South Korea reduced import duties on Vietnamese products such as shrimp, fish, crab, tropical fruits, garment and textiles, and wooden products. South Korean companies have been more aggressive in comparison to Vietnamese companies in taking advantage of the lower tariffs of the VKFTA, leading to a growing trade deficit.
As of 2016, South Korea was the third largest trading partner to Vietnam, while Vietnam was the fourth largest trading partner to South Korea. Trade volume quadrupled from US$9.5 billion in 2009 to US$ 45.1 billion in 2016.
Korean FDI in Vietnam
South Korean FDI in Vietnam has occurred in three waves. The first wave occurred after the lifting of the US embargo, which focused on labor-intensive sectors such as textiles and garments, followed by Vietnam ascension to the WTO wherein investors focused on the manufacturing of electronic goods. The third wave currently focuses on manufacturing as well as consumer goods, retail, and services.
Cumulative Korean investment in the last 28 years has increased rapidly, rising to US$50 billion as of 2016, accounting for 17.2 percent of the total FDI in Vietnam between 1988 and 2016. Around 12.5 percent of the total FDI was invested in Bac Ninh province, followed by Dong Nai province, and Hai Phong at 10.8 percent and 10.6 percent respectively. Hanoi accounted for 10.5 percent of the total FDI.
Around 5,000 South Korean companies have invested in Vietnam in the last 25 years. According to the Vietnam Chamber of Commerce and Industry, Korean-invested firms in Vietnam in 2016 contributed almost a third of Vietnam’s exports and provided around 700,000 jobs domestically.
In 2016, South Korean investments accounted for a third of the total FDI. The manufacturing sector accounted for 82.3 percent of the investment, led by large-scale investments from Samsung and LG Electronics. Electric and electronic manufacturing accounted for the largest portion of the manufacturing and processing sector at 65 percent, followed by textile and fabric manufacturing at 20 percent.
Manufacturing accounts for 70 percent of the cumulative South Korean investments since 1988, followed by real estate management and construction sector at 14.8 percent and 5.4 percent respectively.
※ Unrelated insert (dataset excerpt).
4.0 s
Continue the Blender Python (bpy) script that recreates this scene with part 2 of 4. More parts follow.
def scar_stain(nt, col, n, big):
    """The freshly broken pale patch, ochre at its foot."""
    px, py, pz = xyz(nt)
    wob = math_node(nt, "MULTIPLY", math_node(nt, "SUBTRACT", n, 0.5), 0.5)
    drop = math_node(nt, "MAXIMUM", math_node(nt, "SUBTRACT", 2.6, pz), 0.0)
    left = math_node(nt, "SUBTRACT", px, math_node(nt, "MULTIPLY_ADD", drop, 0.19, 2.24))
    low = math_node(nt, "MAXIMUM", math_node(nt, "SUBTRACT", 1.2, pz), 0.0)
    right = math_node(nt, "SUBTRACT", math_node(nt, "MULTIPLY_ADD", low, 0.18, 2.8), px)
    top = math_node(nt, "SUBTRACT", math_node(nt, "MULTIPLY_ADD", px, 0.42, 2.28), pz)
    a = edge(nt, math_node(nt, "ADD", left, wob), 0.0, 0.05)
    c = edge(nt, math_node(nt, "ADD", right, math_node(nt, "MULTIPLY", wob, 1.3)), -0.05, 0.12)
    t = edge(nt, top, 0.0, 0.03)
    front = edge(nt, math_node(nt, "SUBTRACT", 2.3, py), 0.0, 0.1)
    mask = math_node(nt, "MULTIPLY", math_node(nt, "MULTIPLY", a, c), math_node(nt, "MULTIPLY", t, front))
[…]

Apart from manufacturing, which accounted for 82.3 percent of investments in 2016, there has been a growing interest by South Korean companies in the services and distribution sectors along with, wholesale and retail, culture, and science and technology. In addition, 2017 has seen a considerable interest in the food and finance & banking sectors.
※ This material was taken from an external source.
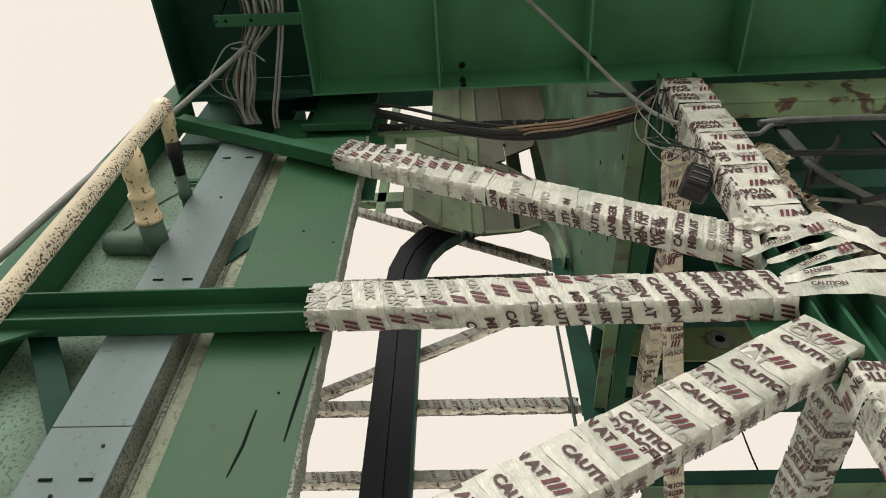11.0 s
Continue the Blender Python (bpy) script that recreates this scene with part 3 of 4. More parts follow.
# hoist rail: black curved channel
rail = thing("hoist_rail", "black greased hoist rail that bends over at its head", "rail")
line = [(-0.225, 0.0), (-0.225, 5.45), (-0.215, 5.70), (-0.15, 5.95), (-0.03, 6.15), (0.14, 6.31), (0.34, 6.42), (0.52, 6.47)]


def ribbon(off0, off1, y0, y1):
    bm = bmesh.new()
    rows = []
    for i, (x, z) in enumerate(line):
        a, b = line[max(i - 1, 0)], line[min(i + 1, len(line) - 1)]
        d = Vector((b[0] - a[0], b[1] - a[1])).normalized()
        nx, nz = d.y, -d.x
        rows.append([bm.verts.new((x + nx * o, y, z + nz * o)) for o, y in ((off0, y0), (off1, y0), (off1, y1), (off0, y1))])
    for a, b in zip(rows, rows[1:]):
        for k in range(4):
            bm.faces.new((a[k], a[(k + 1) % 4], b[(k + 1) % 4], b[k]))
    bm.faces.new(rows[0])
    bm.faces.new(rows[-1][::-1])
    return bm


part("flange", ribbon(-0.13, -0.006, 3.40, 3.46), BLACK, rail)
part("flange", ribbon(0.006, 0.13, 3.40, 3.46), BLACK, rail)
part("web", ribbon(-0.006, 0.006, 3.43, 3.52), DARK, rail)
part("wear_strip", ribbon(0.132, 0.15, 3.40, 3.50), GREEN_DARK, rail)
arch = thing("arch_plate", "grey green curved stiffener at the rail head", "steel plate")
bm = bmesh.new()
pts = [(0.42, 6.50), (0.60, 6.53), (0.80, 6.52), (0.93, 6.42), (1.0, 6.2), (1.03, 5.85)]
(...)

South Korean firms are also looking to increase their investments in the agriculture, forestry, and fishery sectors, taking advantage of the preferential tariffs of VKFTA.
Major Korean Investors
Samsung leads the pack amongst South Korean investors in Vietnam. It manufactures almost half of its smartphones at its two factories in Vietnam. Samsung is also setting up a third complex focusing on home appliances and displays with an investment of US$2.5 billion. Some of the existing production lines in South Korea and Malaysia will also be shifted to Vietnam in the near future. LG, another electronic giant also has setup a production hub in Vietnam to manufacture smartphones and televisions. The company will be spending around US$1.5 billion in the new hub by 2028.
Seoul Semiconductor Co. recently won a license to build a new $300 million semiconductor, while LED manufacturer Lumens will begin manufacturing operations later this year.
CJ Group, a South Korean conglomerate is also in the midst of a large-scale expansion in Vietnam. It’s business interest range from food processing, fertilizer and feed production, TV shopping, film production, and distribution. In 2016, it invested US$500 million into new projects and M&A. Another conglomerate, Lotte Group plans to expand its retail operations five-fold to 60 shopping malls in Vietnam by 2020.
Bilateral trade will continue to grow further in the next few years. Total trade is expected to reach US$70 billion by 2020. Although South Korean manufacturing investments have reduced in the last few years, sectors such as retail, real estate, finance, and infrastructure have witnessed a growth in investments.
Export-oriented manufacturers are also refocusing their investments in the domestic markets. With an expanding middle class, increase in urbanization, and a growing consumer demand, the Vietnamese market offers immense potential for investors especially in sectors such as retail, technology, finance, and healthcare.